As a recovering perfectionist I've learned a lot about the damage perfectionism does to relationships and self-esteem. Culture constantly bombards us with images of the perfect body, marriage, entree, house, car, vacation, children and holiday...NONE of which are attainable, perhaps not even desirable. We expend extra effort, extra work, and extra hours to say or do just the right thing to please God, ourselves and others. I've found that to be a surefire way to drive a dagger into happy hearts--mine and someone else's.
So it was a good day when I decided to just be a good version of me, not a perfect one. I sensed a smile from my heavenly Father too...and from those closest to me. I came down from the Cross as well; I figured the world only needs one Savior.
Life's been better since. Birds seems to sing more beautifully, breezes seem gentler, people are funnier, driving's more enjoyable, politics seem less earth-shattering, and my previous obsession with setting the whole world straight has diminished markedly as being "right" gradually lost its luster. Seems that perfectionism destroys most everything--especially initiative, relationships and happiness. It also fosters codependency and leads to a rules-dominated life. Not a pretty picture.

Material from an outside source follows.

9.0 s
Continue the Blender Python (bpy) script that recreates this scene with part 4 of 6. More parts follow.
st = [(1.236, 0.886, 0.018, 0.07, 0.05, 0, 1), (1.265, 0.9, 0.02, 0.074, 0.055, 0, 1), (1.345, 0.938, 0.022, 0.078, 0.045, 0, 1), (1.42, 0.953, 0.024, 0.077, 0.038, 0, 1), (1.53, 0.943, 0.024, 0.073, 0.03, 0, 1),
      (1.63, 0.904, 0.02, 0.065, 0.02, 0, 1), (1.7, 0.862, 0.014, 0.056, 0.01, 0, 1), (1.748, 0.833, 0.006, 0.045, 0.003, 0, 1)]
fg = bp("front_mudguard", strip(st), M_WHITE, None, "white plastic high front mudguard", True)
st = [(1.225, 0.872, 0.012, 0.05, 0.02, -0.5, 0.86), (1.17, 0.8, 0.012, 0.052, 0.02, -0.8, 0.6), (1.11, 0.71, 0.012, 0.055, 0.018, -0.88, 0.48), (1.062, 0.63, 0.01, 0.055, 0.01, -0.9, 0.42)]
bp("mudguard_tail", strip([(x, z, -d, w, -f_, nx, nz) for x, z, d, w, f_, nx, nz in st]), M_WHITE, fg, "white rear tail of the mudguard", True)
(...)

Looking back on my addiction, I notice a key factor that was causative: I wasn't validated much as a kid. Children who aren't validated often grow up and enter the helping professions--pastors, counselors, nurses, etc. Not a bad thing, unless we expect our careers to validate us, which I've learned is an unhealthy pursuit. In fact, it's a pipe dream. God's unconditional love is what validates me these days. My job is what I do, not what I am.
Here's a quick summary of steps I took to exit the perfectionism squirrel cage:
1. I admitted I had a problem. We can't get to where we need to be, until we know where we are. We only experience healing in our lives to the degree that we're aware of our need for it.

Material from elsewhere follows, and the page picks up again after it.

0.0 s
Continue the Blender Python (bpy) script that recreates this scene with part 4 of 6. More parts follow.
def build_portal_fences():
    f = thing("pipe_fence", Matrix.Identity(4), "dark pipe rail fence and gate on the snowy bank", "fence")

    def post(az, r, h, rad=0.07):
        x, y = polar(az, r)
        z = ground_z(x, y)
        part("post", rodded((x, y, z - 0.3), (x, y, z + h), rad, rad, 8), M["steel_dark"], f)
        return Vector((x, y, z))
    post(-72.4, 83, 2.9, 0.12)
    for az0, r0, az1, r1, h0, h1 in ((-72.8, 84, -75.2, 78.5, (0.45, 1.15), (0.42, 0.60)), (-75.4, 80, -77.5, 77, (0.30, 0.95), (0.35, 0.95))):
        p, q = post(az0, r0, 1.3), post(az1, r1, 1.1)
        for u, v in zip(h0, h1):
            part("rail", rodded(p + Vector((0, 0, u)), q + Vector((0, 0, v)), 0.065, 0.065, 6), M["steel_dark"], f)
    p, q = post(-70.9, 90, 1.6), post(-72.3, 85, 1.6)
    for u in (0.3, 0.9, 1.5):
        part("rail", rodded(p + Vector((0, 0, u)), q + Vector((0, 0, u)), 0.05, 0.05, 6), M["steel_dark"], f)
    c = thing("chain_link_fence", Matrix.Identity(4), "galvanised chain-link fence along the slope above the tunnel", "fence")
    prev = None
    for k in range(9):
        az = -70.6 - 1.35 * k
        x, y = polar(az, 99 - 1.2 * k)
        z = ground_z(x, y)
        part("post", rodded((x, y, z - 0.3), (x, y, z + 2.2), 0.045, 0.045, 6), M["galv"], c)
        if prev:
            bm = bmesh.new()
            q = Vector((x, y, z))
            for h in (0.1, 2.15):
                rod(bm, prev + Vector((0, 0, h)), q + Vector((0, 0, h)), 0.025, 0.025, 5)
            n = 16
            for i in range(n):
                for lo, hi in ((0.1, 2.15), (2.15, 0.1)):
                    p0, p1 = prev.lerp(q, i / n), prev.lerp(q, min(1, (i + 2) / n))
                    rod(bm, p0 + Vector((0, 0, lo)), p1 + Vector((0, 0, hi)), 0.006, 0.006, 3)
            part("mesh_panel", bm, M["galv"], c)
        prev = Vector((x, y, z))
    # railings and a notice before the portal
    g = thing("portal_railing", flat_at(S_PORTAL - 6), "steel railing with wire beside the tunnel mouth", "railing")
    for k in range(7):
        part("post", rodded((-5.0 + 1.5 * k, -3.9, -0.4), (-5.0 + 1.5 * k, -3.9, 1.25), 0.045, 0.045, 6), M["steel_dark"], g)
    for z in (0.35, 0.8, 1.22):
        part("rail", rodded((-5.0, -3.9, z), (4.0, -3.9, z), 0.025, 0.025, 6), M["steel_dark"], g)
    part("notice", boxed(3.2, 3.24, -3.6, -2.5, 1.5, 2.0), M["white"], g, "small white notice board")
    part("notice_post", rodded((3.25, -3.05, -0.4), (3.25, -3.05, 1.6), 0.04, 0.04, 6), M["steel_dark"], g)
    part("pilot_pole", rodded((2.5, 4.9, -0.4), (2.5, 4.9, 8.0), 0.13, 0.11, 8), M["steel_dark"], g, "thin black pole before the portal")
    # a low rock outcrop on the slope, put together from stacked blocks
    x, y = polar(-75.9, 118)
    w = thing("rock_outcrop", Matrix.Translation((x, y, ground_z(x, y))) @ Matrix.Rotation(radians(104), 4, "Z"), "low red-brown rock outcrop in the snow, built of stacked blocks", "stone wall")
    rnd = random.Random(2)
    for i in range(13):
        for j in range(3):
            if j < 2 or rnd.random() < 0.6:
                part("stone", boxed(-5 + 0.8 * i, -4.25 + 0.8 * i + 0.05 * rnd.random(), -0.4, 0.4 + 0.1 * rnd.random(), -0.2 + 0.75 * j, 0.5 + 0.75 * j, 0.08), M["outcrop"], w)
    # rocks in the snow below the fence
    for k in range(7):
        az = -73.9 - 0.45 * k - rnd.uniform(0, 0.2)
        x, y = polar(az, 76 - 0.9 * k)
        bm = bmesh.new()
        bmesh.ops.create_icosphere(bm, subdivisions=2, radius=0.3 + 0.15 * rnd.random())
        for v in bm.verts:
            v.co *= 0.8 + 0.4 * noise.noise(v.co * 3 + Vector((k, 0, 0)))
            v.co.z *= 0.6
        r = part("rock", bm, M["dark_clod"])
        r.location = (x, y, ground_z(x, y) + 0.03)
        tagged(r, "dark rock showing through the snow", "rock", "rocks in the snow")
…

2. I lowered my expectations of others. When I decided that others don't have to be perfect, I was able to grant myself the same blessing. Quit demanding that others meet your lofty and unrealistic expectations. It messes with your mind. It creates a lot of anger too.
3. I accepted the reality that I matter to God and nothing in all the universe can change that. The most contented people I know realize that God deeply and unswervingly loves them, and they matter to Him. The resulting contentment deals a death blow to perfectionism.
4. I chose an others-focused life. Some people seem to think that happiness is attained by sitting on a hill beneath a tree somewhere, strumming a guitar, and contemplating one's navel. Not so. Better to forget ourselves altogether and focus on others. A simple thing I've learned is that if I make up my mind to be kind to at least three people every morning before ten o'clock, the rest of the day usually follows along quite nicely.
There was a time when I looked at others and saw nothing but blemishes. Blemishes everywhere...head to toe. Then I decided to love more and judge less, and I learned something I hadn't known before--that what I'd thought were blemishes--were actually scars. Big difference. Perspective changes a lot of things, but most of all...it changes you.